Contextually, there is no difference between the two cases of fixing the windows which were smashed previously and closing the holes on the ground that were dug earlier. But they both are similar in terms of creating incomes and employment.

He termed digging holes in the ground as “gold-mining”. He commented that it looks wasteful, when judged on business principles. But it is the most acceptable among all solutions during an economic downturn.

Keynes elaborated his idea of creating effective demand to sustain incomes and employment in crisis times in a profound way saying even ‘wasteful’ expenditure based on borrowings would enrich a community. According to Keynes, even things like pyramid-building, earthquakes, and even wars may serve to increase wealth in a way.

Broken window fallacy

It is interesting to know that the economics of the idea of a “broken window” had already been presented in 1850 by a French economist, called Frédéric Bastiat. His essay titled “That which we see and that which we do not see” is now popularly known as the “Parable of the Broken Window”.

In Bastiat’s story, which apparently resembles the comedy movie of Charlie Chaplin, a boy breaks a window.
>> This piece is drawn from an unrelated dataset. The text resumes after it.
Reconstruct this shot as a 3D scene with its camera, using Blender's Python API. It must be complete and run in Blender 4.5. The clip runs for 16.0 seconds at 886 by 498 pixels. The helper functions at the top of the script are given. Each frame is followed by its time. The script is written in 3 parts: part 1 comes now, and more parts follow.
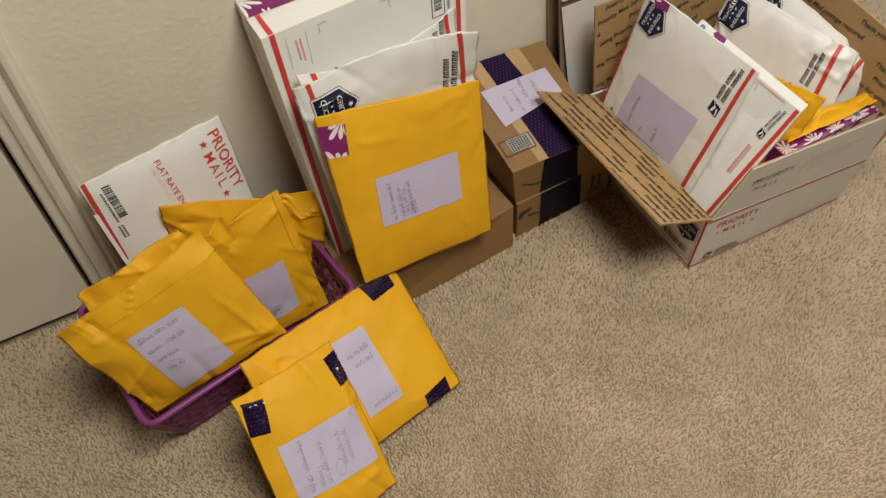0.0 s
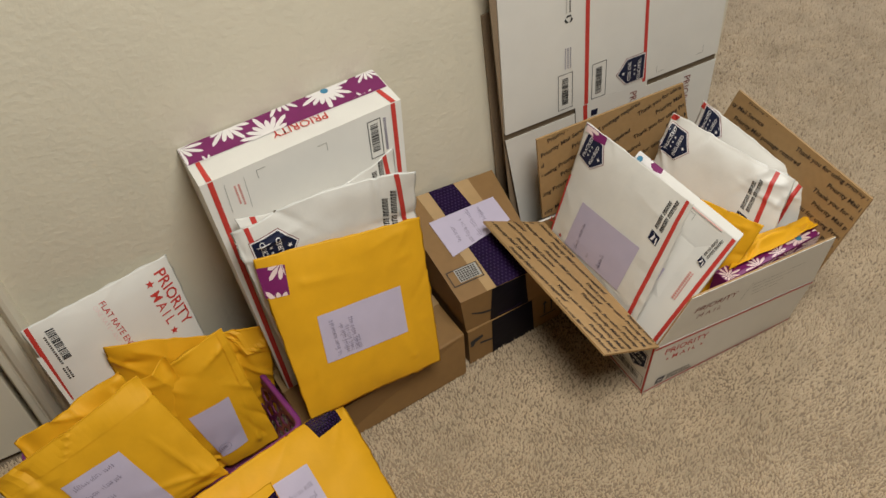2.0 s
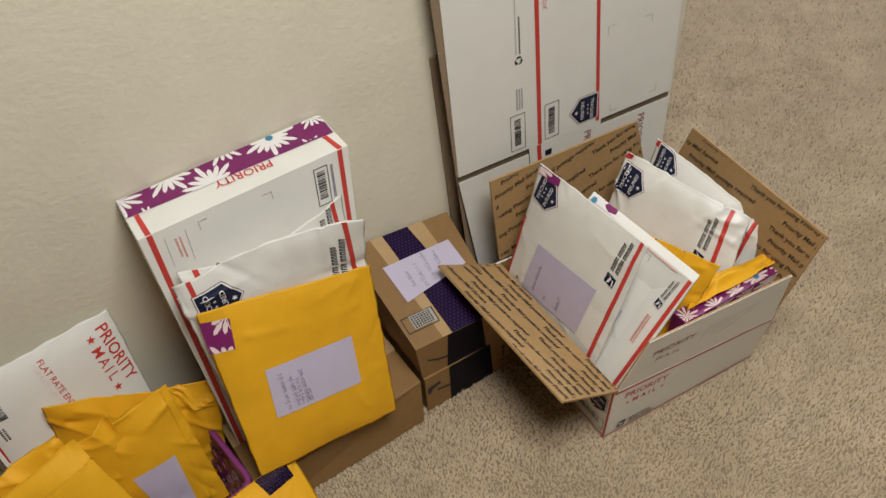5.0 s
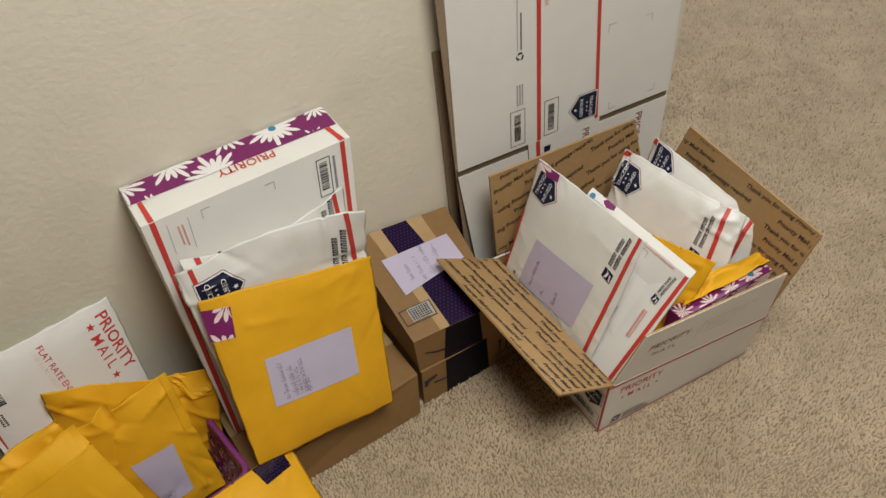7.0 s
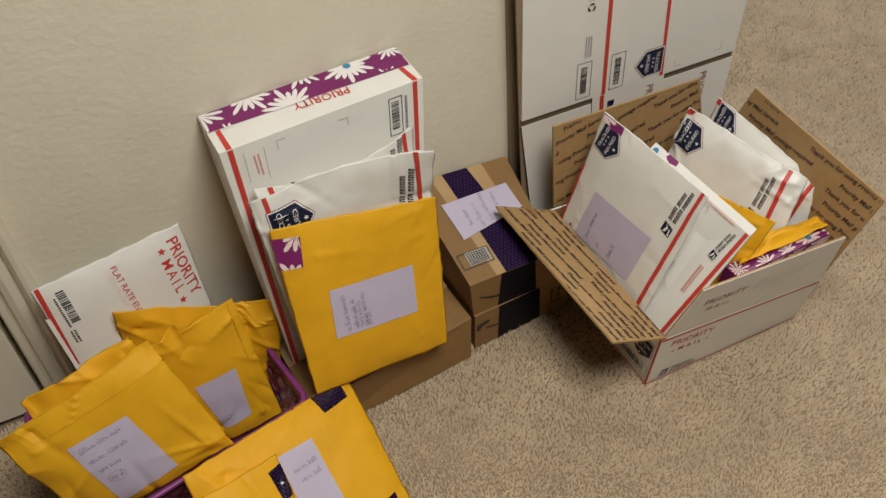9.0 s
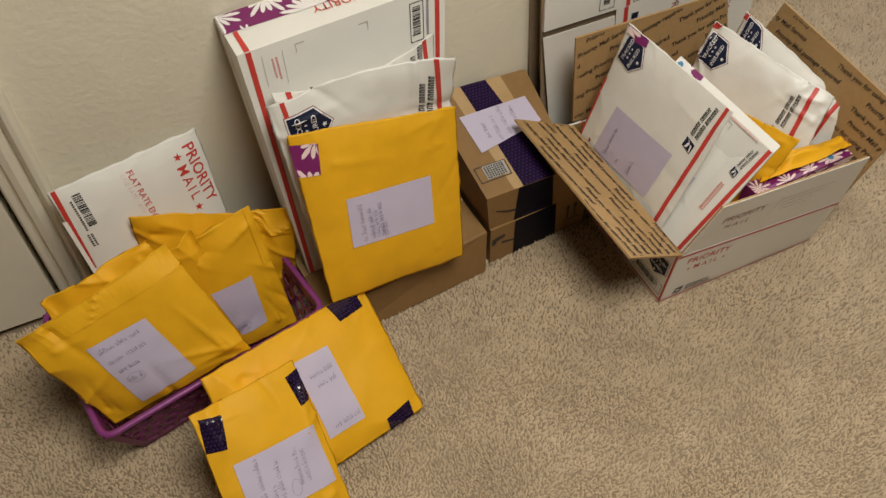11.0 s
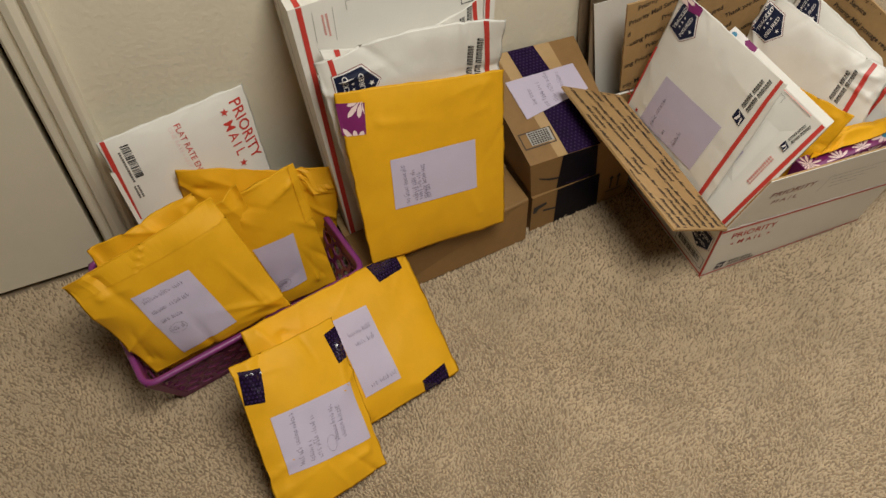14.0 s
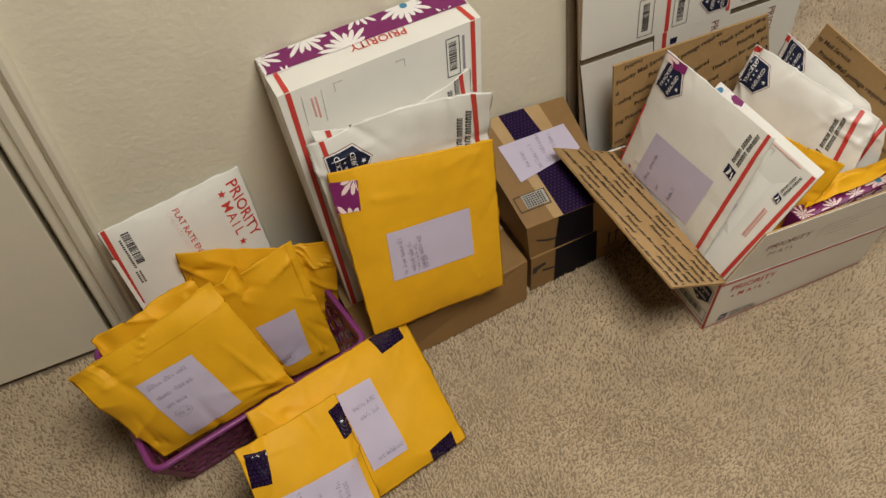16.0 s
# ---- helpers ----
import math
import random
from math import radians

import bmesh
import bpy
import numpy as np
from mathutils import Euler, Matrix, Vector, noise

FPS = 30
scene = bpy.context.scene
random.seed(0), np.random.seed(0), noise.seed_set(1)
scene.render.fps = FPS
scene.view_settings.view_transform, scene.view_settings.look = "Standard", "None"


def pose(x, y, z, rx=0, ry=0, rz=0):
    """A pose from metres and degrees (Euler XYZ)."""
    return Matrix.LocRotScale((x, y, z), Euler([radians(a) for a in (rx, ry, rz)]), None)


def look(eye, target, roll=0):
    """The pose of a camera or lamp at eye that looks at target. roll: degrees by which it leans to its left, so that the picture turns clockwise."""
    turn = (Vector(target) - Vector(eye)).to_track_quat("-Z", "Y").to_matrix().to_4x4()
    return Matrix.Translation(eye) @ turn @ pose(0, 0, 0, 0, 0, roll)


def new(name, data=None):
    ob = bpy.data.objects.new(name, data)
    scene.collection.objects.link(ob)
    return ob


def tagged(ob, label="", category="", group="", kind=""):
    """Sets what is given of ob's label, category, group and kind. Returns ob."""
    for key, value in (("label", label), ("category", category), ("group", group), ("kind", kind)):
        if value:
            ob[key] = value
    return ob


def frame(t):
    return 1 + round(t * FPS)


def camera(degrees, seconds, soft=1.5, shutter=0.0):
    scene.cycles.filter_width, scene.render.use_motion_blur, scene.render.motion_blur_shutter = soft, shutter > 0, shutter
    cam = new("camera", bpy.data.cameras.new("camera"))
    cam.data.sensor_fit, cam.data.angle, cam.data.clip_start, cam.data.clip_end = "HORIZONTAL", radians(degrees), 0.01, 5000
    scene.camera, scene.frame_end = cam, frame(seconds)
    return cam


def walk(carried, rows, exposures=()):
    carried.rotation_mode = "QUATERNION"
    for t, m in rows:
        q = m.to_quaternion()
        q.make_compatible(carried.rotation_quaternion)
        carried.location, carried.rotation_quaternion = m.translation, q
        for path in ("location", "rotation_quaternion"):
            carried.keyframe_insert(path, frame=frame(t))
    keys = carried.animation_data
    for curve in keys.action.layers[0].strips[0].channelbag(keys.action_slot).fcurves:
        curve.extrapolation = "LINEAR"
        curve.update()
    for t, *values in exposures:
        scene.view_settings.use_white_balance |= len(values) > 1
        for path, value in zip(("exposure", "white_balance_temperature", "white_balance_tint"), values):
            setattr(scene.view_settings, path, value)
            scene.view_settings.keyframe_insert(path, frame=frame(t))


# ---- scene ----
cam = camera(54.8, 16.0)
PATH = [
    (0, (0.018, 0.102, 1.258), (0.538, 1.196, -0.333), -2.9),
    (0.5, (0.037, 0.104, 1.271), (0.557, 1.229, -0.299), -3.9),
    (1, (0.082, 0.101, 1.291), (0.625, 1.295, -0.218), -4.4),
    (1.5, (0.118, 0.097, 1.297), (0.7, 1.324, -0.171), -3.9),
    (2, (0.123, 0.093, 1.303), (0.719, 1.336, -0.146), -3.9),
    (2.5, (0.118, 0.091, 1.303), (0.728, 1.333, -0.141), -3.5),
    (3, (0.116, 0.09, 1.303), (0.73, 1.347, -0.126), -3.6),
    (3.5, (0.116, 0.101, 1.305), (0.733, 1.361, -0.121), -3.5),
    (4, (0.144, 0.111, 1.302), (0.754, 1.384, -0.114), -4.4),
    (4.5, (0.176, 0.116, 1.301), (0.827, 1.374, -0.111), -4.1),
    (7, (0.151, 0.109, 1.298), (0.848, 1.349, -0.107), -1.6),
    (7.5, (0.14, 0.105, 1.295), (0.843, 1.343, -0.11), -0.5),
    (8, (0.115, 0.099, 1.293), (0.809, 1.337, -0.117), -0.3),
    (8.5, (0.099, 0.096, 1.29), (0.729, 1.337, -0.146), -1.0),
    (9, (0.077, 0.094, 1.286), (0.696, 1.321, -0.167), -0.4),
    (11.3, (0.054, 0.091, 1.259), (0.596, 1.203, -0.313), 0.6),
    (11.5, (0.053, 0.091, 1.256), (0.59, 1.204, -0.317), 0.9),
    (12, (0.045, 0.091, 1.253), (0.561, 1.207, -0.324), 1.0),
    (12.5, (0.043, 0.092, 1.257), (0.537, 1.208, -0.328), 0.8),
    (13, (0.042, 0.089, 1.252), (0.521, 1.195, -0.343), 0.5),
    (13.5, (0.036, 0.089, 1.253), (0.509, 1.193, -0.347), 0.4),
    (14, (0.038, 0.086, 1.252), (0.498, 1.191, -0.35), -0.3),
    (14.5, (0.042, 0.085, 1.257), (0.492, 1.194, -0.345), -1.0),
    (15, (0.054, 0.094, 1.275), (0.495, 1.2, -0.331), -2.4),
    (15.5, (0.066, 0.105, 1.287), (0.521, 1.26, -0.281), -3.5),
    (16, (0.074, 0.106, 1.29), (0.534, 1.287, -0.257), -4.3),
]
walk(cam, [(t, look(eye, target, roll)) for t, eye, target, roll in PATH], exposures=[(0.0, 0.13, 6600, 10), (1.0, 0.12, 6550, 10), (3.0, 0.02, 6400, 10), (4.5, 0.05, 6300, 10), (7.0, 0.05, 6350, 10), (9.0, 0.0, 6500, 10), (11.5, 0.02, 6750, 10), (16.0, 0.02, 6750, 10)])

# ---------------------------------------------------------------- light
world = bpy.data.worlds.new("world")
scene.world = world
world.use_nodes = True
world.node_tree.nodes["Background"].inputs[0].default_value = (0.9, 0.85, 0.75, 1)
world.node_tree.nodes["Background"].inputs[1].default_value = 0.02


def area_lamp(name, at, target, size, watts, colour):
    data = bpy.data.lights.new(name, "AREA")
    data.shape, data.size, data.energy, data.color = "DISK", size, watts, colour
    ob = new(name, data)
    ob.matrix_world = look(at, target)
    return tagged(ob, "unseen round overhead light above the carpet", "lamp", kind="structure")


area_lamp("unseen_overhead_light", (0.58, 0.08, 2.28), (0.58, 0.16, 0.0), 0.95, 42.0, (0.96, 0.95, 0.89))
# Second one is an added cool fill for the far carpet, no known fixture.
area_lamp("unseen_overhead_light", (2.60, 1.90, 2.38), (2.60, 1.91, 0.0), 0.60, 31.0, (0.92, 0.95, 1.0))


# ---------------------------------------------------------------- materials
def material(name, colour, rough=0.6, vary=0.12, scale=30.0, bump=0.1, bump_scale=300.0, metal=0.0, big=4.0, rand=0.0, spec=0.5, coat=0.0, through_light=0.0):
    m = bpy.data.materials.new(name)
    m.use_nodes = True
    nt = m.node_tree
    b = nt.nodes["Principled BSDF"]
    geo = nt.nodes.new("ShaderNodeNewGeometry")
    n1 = nt.nodes.new("ShaderNodeTexNoise")
    n1.inputs["Scale"].default_value, n1.inputs["Detail"].default_value = scale, 6
    n2 = nt.nodes.new("ShaderNodeTexNoise")
    n2.inputs["Scale"].default_value, n2.inputs["Detail"].default_value = big, 3
    nt.links.new(geo.outputs["Position"], n1.inputs["Vector"])
    nt.links.new(geo.outputs["Position"], n2.inputs["Vector"])
    add = nt.nodes.new("ShaderNodeMath")
    add.operation = "ADD"
    nt.links.new(n1.outputs["Fac"], add.inputs[0])
    nt.links.new(n2.outputs["Fac"], add.inputs[1])
    last = add
    if rand:
        mul = nt.nodes.new("ShaderNodeMath")
        mul.operation = "MULTIPLY_ADD"
        nt.links.new(geo.outputs["Random Per Island"], mul.inputs[0])
        mul.inputs[1].default_value = rand
        nt.links.new(add.outputs[0], mul.inputs[2])
        last = mul
    ramp = nt.nodes.new("ShaderNodeMapRange")
    ramp.inputs["From Min"].default_value, ramp.inputs["From Max"].default_value = 0.6, 1.4 + rand
    ramp.inputs["To Min"].default_value, ramp.inputs["To Max"].default_value = 1 - vary, 1 + vary * 0.5
    nt.links.new(last.outputs[0], ramp.inputs["Value"])
    mix = nt.nodes.new("ShaderNodeVectorMath")
    mix.operation = "SCALE"
    mix.inputs[0].default_value = colour
    nt.links.new(ramp.outputs[0], mix.inputs["Scale"])
    nt.links.new(mix.outputs[0], b.inputs["Base Color"])
    b.inputs["Roughness"].default_value = rough
    b.inputs["Metallic"].default_value = metal
    b.inputs["Specular IOR Level"].default_value = spec
    b.inputs["Coat Weight"].default_value = coat
    b.inputs["Coat Roughness"].default_value = 0.15
    if bump:
        n3 = nt.nodes.new("ShaderNodeTexNoise")
        n3.inputs["Scale"].default_value, n3.inputs["Detail"].default_value = bump_scale, 4
        nt.links.new(geo.outputs["Position"], n3.inputs["Vector"])
        bp = nt.nodes.new("ShaderNodeBump")
        bp.inputs["Strength"].default_value, bp.inputs["Distance"].default_value = bump, 0.002
        nt.links.new(n3.outputs["Fac"], bp.inputs["Height"])
        nt.links.new(bp.outputs["Normal"], b.inputs["Normal"])
    if through_light:
        back = nt.nodes.new("ShaderNodeBsdfTranslucent")
        both = nt.nodes.new("ShaderNodeMixShader")
        nt.links.new(mix.outputs[0], back.inputs["Color"])
        both.inputs["Fac"].default_value = through_light
        nt.links.new(b.outputs["BSDF"], both.inputs[1])
        nt.links.new(back.outputs["BSDF"], both.inputs[2])
        nt.links.new(both.outputs["Shader"], nt.nodes["Material Output"].inputs["Surface"])
    return m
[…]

The people who saw the incident conclude that the boy has actually, done a service to the wellbeing of the community, because his father should now buy a new glass and replace the broken window.

The glass manufacturer can spend his increased income from glass sales to buy some other stuff which stimulates the local economy with multiplier effects. Bastiat’s story is a parable which is, sometimes, used to rebut the notion that “going to war” is good for a nation’s economy – a notion that even Keynes supported 86 years later.

The broken window theory of Bastiat explains its fallacy that spending money on something that has been destroyed does not lead to a net economic gain. It is just a transfer of money from someone else to another in order to replace something rather than creating anything new – a good or a service. Furthermore, it has an opportunity cost too. The boy’s act has forced the father to spend part of his earning to replace the window which would have eventually reduced his spending for something else – a new thing such as food, or shoes or clothing.

Keynesians in crisis times

However, the Keynesian demand management policies began to receive policy priority in economic recessions and crises since the late 1940s. It is mainly because of the fact that crises which weakened private spending have created adequate space for increased public spending. This was initially seen in the late 1940s, due to the Great Depression and the World Wars that had devastated the Western countries.

As a result, public spending increased, while it stimulated aggregate demand offsetting the adverse impact of subdued private spending. It justified the Keynesian idea that even if it is ‘wasteful’ spending, it performs a vital task in the crisis-ridden economies to maintain aggregate demand.

The problem was, however, increased public spending requires money to finance it, while it demands for increased credit financing including the so-called money printing. Thus, the world initiated demand management policies with both fiscal and monetary expansion, which did not exist in the world prior to the Second World War.

As the economic outcome of the policies, the world economy started growing reporting a golden era of the Western countries. At this point, even if there is some truth in what Keynes recommended, does it justify that fiscal and monetary expansion and credit financing have no limits? By the 1970s, it was clear that apparently there are limits of such policies.

Half a century later

Today, a half a century later, history repeats itself. The world has entered a crisis time which has continued to stretch more than a decade. Keynesian demand management policies returned in the form of fiscal and monetary stimuli packages and the world economy attempted to revive.

Credit expansion has grown too high, with an increase in public debt from US$17 trillion to $92 trillion within the past 22 years of the present century. Public debt with household and corporate debt, exceeds $300 trillion.

Only the countries which have focused more on expanding their productive capacity remain resilient to the global crisis with over-spending from debt. In the years to come, the world needs to cool down unwarranted expansion in aggregate demand and to wipe out the accumulated debt pile. There are no universally valid policy packages which work in the past, the present and the future, while going too far with any policy is too dangerous.